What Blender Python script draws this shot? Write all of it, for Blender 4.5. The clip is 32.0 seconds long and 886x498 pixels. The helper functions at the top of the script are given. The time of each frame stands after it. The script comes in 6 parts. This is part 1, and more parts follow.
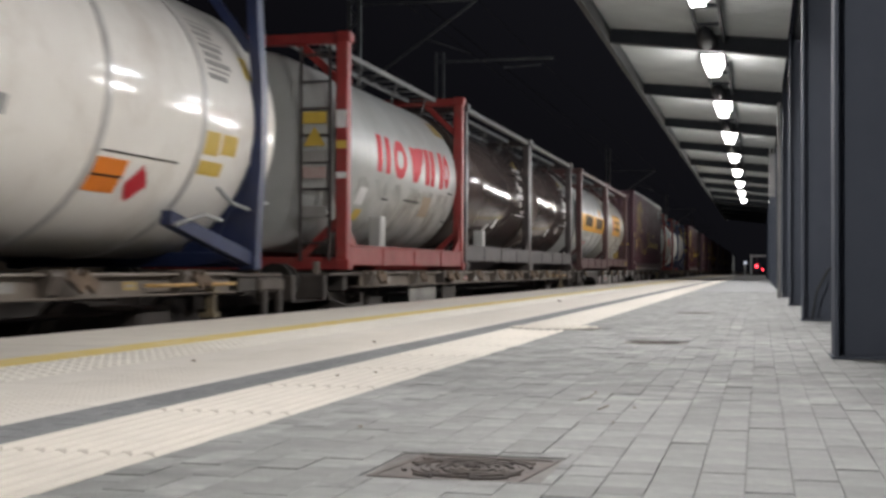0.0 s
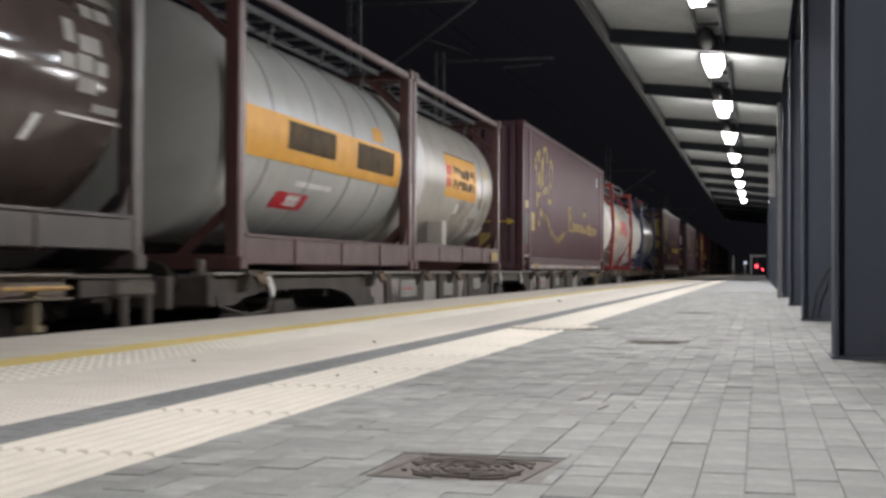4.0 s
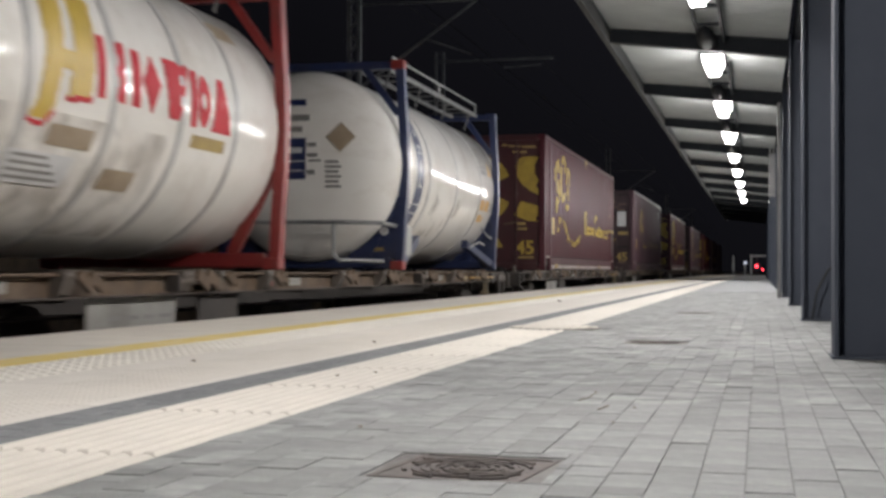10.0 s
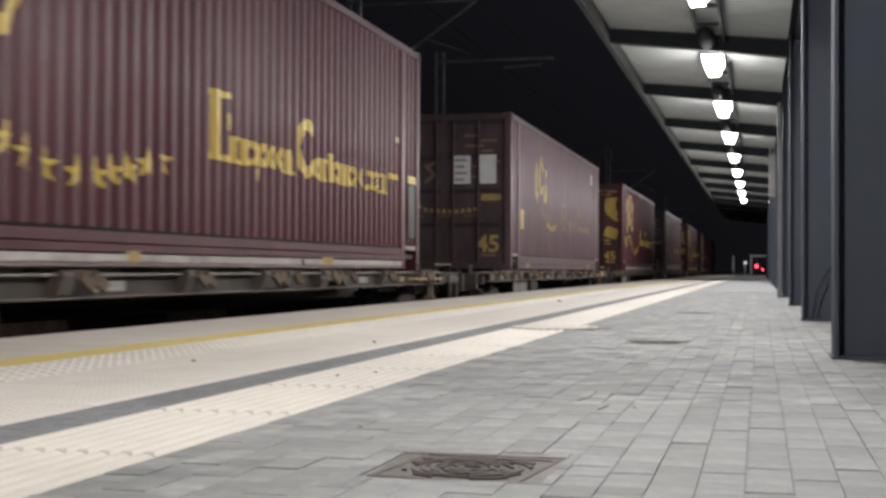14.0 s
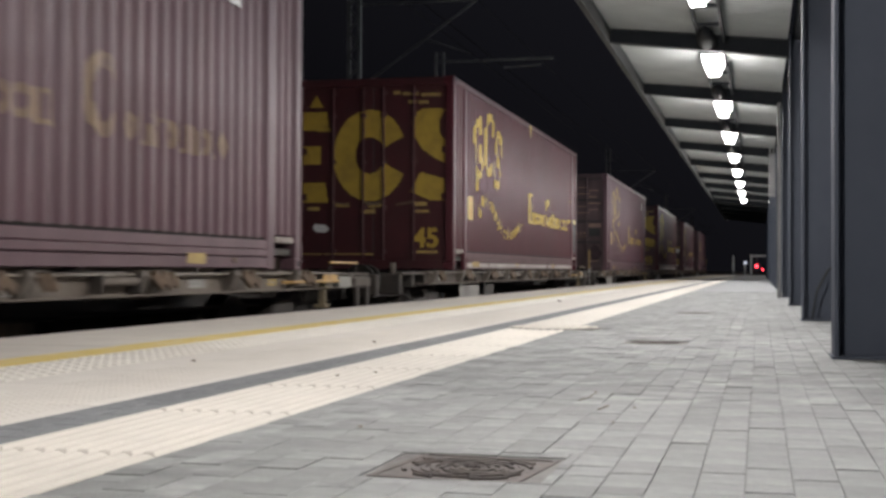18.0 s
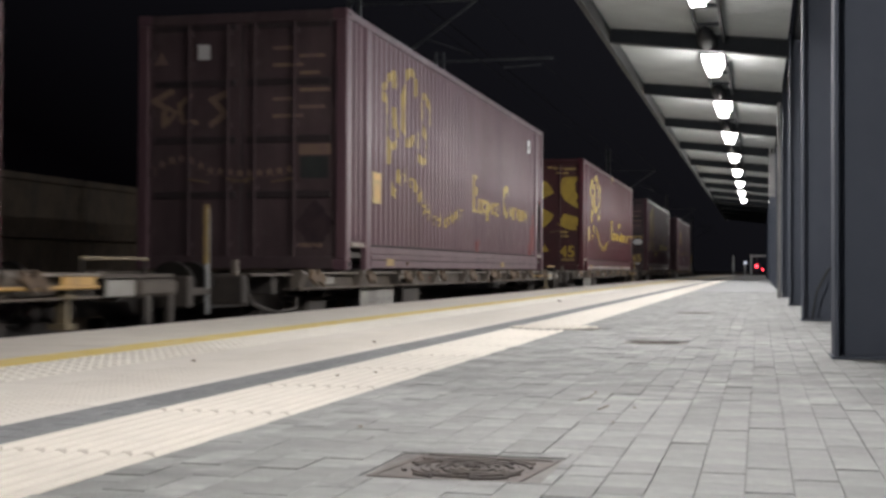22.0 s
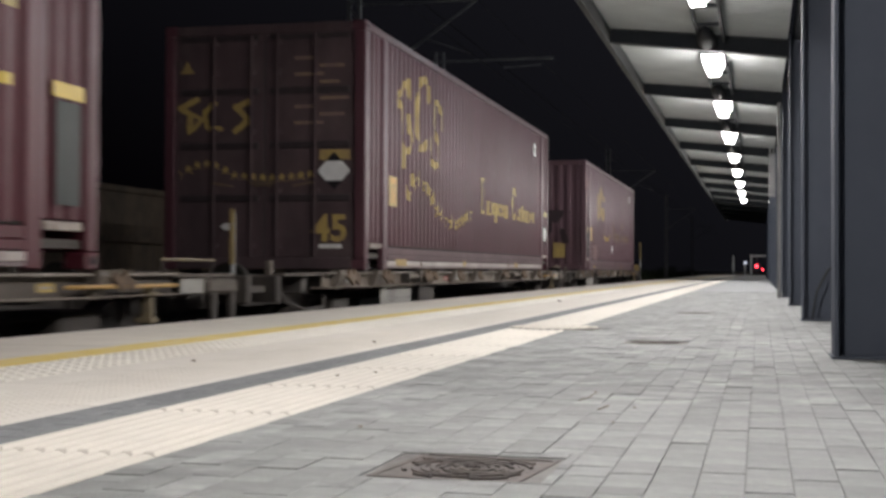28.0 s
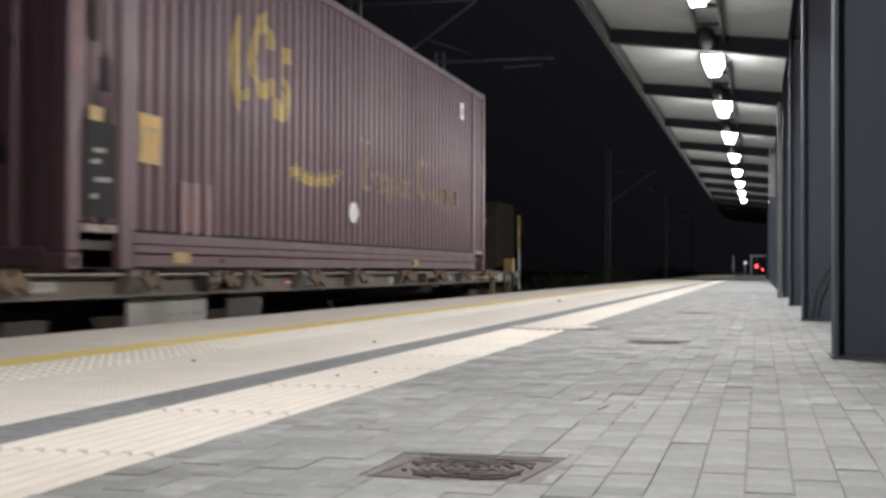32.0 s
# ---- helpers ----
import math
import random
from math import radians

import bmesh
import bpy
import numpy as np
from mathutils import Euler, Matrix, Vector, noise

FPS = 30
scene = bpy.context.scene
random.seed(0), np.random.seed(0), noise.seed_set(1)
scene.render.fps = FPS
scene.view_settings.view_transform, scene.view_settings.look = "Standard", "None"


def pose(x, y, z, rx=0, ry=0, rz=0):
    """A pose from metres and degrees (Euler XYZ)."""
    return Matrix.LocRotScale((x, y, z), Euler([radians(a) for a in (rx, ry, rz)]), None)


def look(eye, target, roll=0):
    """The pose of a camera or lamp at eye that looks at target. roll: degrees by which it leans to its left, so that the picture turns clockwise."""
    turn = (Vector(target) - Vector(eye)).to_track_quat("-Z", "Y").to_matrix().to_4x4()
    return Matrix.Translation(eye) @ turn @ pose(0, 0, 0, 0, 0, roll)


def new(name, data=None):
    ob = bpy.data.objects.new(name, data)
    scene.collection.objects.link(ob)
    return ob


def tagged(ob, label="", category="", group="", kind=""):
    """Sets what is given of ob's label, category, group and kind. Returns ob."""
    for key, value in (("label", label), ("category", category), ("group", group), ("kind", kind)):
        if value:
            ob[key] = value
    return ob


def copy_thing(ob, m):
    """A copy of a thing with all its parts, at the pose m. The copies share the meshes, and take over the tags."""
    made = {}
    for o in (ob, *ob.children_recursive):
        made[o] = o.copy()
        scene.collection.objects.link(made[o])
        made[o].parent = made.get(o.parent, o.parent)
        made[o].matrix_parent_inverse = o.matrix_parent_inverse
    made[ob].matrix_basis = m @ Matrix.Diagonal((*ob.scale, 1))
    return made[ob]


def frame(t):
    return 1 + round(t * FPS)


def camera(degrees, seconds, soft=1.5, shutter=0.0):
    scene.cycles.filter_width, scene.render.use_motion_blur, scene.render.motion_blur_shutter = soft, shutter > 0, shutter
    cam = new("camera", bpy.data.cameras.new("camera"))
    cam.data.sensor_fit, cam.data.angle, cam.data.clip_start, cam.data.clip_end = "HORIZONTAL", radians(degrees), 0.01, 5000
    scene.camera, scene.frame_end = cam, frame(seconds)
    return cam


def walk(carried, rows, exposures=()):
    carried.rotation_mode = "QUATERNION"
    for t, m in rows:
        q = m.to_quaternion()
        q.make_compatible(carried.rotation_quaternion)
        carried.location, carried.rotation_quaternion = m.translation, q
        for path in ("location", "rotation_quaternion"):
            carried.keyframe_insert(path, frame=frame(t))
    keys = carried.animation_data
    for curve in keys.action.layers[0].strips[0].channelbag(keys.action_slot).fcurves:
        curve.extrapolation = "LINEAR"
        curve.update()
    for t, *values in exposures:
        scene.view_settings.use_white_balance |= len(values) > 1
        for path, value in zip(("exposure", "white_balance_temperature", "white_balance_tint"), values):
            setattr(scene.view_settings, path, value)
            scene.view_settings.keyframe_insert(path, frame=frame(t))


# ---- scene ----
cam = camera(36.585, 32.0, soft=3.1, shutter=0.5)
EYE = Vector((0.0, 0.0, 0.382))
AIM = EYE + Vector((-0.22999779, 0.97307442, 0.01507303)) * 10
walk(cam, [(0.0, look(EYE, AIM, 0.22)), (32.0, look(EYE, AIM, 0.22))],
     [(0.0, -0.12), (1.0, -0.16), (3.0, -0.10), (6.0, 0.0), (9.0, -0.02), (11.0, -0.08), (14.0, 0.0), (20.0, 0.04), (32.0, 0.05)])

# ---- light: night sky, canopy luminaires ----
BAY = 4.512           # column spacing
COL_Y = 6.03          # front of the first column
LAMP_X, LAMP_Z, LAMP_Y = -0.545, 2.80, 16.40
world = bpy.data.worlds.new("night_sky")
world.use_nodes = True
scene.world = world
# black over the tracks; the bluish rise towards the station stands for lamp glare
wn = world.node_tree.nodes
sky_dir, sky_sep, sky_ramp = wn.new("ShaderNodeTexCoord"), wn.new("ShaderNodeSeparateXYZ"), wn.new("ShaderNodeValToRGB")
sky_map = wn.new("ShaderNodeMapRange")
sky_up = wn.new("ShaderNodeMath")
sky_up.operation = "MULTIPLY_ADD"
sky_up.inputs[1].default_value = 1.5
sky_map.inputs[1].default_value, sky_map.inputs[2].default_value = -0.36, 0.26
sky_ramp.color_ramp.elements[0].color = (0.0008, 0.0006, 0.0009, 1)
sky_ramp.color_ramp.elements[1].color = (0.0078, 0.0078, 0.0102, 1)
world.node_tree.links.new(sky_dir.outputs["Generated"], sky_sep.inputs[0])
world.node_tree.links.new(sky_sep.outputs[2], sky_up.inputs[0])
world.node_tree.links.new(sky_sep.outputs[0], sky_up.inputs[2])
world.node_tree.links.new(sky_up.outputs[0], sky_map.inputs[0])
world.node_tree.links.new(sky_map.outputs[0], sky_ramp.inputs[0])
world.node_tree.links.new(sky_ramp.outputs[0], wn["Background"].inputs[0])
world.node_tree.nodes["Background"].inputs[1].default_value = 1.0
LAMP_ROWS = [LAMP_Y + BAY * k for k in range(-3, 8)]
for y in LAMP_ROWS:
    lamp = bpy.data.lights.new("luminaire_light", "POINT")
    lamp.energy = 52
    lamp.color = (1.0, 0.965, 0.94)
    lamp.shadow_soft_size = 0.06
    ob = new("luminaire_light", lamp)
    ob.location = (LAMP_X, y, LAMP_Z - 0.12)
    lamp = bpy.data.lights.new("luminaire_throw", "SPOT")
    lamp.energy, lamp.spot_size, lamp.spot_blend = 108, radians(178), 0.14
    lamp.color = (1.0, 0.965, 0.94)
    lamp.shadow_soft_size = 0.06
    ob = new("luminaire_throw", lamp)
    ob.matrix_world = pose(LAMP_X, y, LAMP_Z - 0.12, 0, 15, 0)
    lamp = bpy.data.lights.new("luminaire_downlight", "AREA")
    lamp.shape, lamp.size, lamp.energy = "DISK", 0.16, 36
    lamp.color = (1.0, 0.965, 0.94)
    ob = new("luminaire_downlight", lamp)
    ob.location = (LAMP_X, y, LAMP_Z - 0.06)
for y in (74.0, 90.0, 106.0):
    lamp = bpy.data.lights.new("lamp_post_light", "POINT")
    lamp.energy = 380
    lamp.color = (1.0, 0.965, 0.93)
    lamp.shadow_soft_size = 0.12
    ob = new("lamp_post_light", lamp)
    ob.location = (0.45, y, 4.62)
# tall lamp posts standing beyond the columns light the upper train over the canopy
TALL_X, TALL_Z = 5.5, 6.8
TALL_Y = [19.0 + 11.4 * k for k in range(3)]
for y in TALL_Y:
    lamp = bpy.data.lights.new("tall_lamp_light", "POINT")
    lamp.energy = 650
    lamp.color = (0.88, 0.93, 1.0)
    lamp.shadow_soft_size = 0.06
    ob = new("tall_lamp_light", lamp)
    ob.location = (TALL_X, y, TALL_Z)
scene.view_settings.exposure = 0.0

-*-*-

• _DIRECTIVE_:
From the line that contains "# ---- helpers" through the line that contains "scene.collection.objects.link(made[o])", reproduce every line exactly, both end lines included.

• _PROBLEM SOLUTION_:
# ---- helpers ----
import math
import random
from math import radians

import bmesh
import bpy
import numpy as np
from mathutils import Euler, Matrix, Vector, noise

FPS = 30
scene = bpy.context.scene
random.seed(0), np.random.seed(0), noise.seed_set(1)
scene.render.fps = FPS
scene.view_settings.view_transform, scene.view_settings.look = "Standard", "None"


def pose(x, y, z, rx=0, ry=0, rz=0):
    """A pose from metres and degrees (Euler XYZ)."""
    return Matrix.LocRotScale((x, y, z), Euler([radians(a) for a in (rx, ry, rz)]), None)


def look(eye, target, roll=0):
    """The pose of a camera or lamp at eye that looks at target. roll: degrees by which it leans to its left, so that the picture turns clockwise."""
    turn = (Vector(target) - Vector(eye)).to_track_quat("-Z", "Y").to_matrix().to_4x4()
    return Matrix.Translation(eye) @ turn @ pose(0, 0, 0, 0, 0, roll)


def new(name, data=None):
    ob = bpy.data.objects.new(name, data)
    scene.collection.objects.link(ob)
    return ob


def tagged(ob, label="", category="", group="", kind=""):
    """Sets what is given of ob's label, category, group and kind. Returns ob."""
    for key, value in (("label", label), ("category", category), ("group", group), ("kind", kind)):
        if value:
            ob[key] = value
    return ob


def copy_thing(ob, m):
    """A copy of a thing with all its parts, at the pose m. The copies share the meshes, and take over the tags."""
    made = {}
    for o in (ob, *ob.children_recursive):
        made[o] = o.copy()
        scene.collection.objects.link(made[o])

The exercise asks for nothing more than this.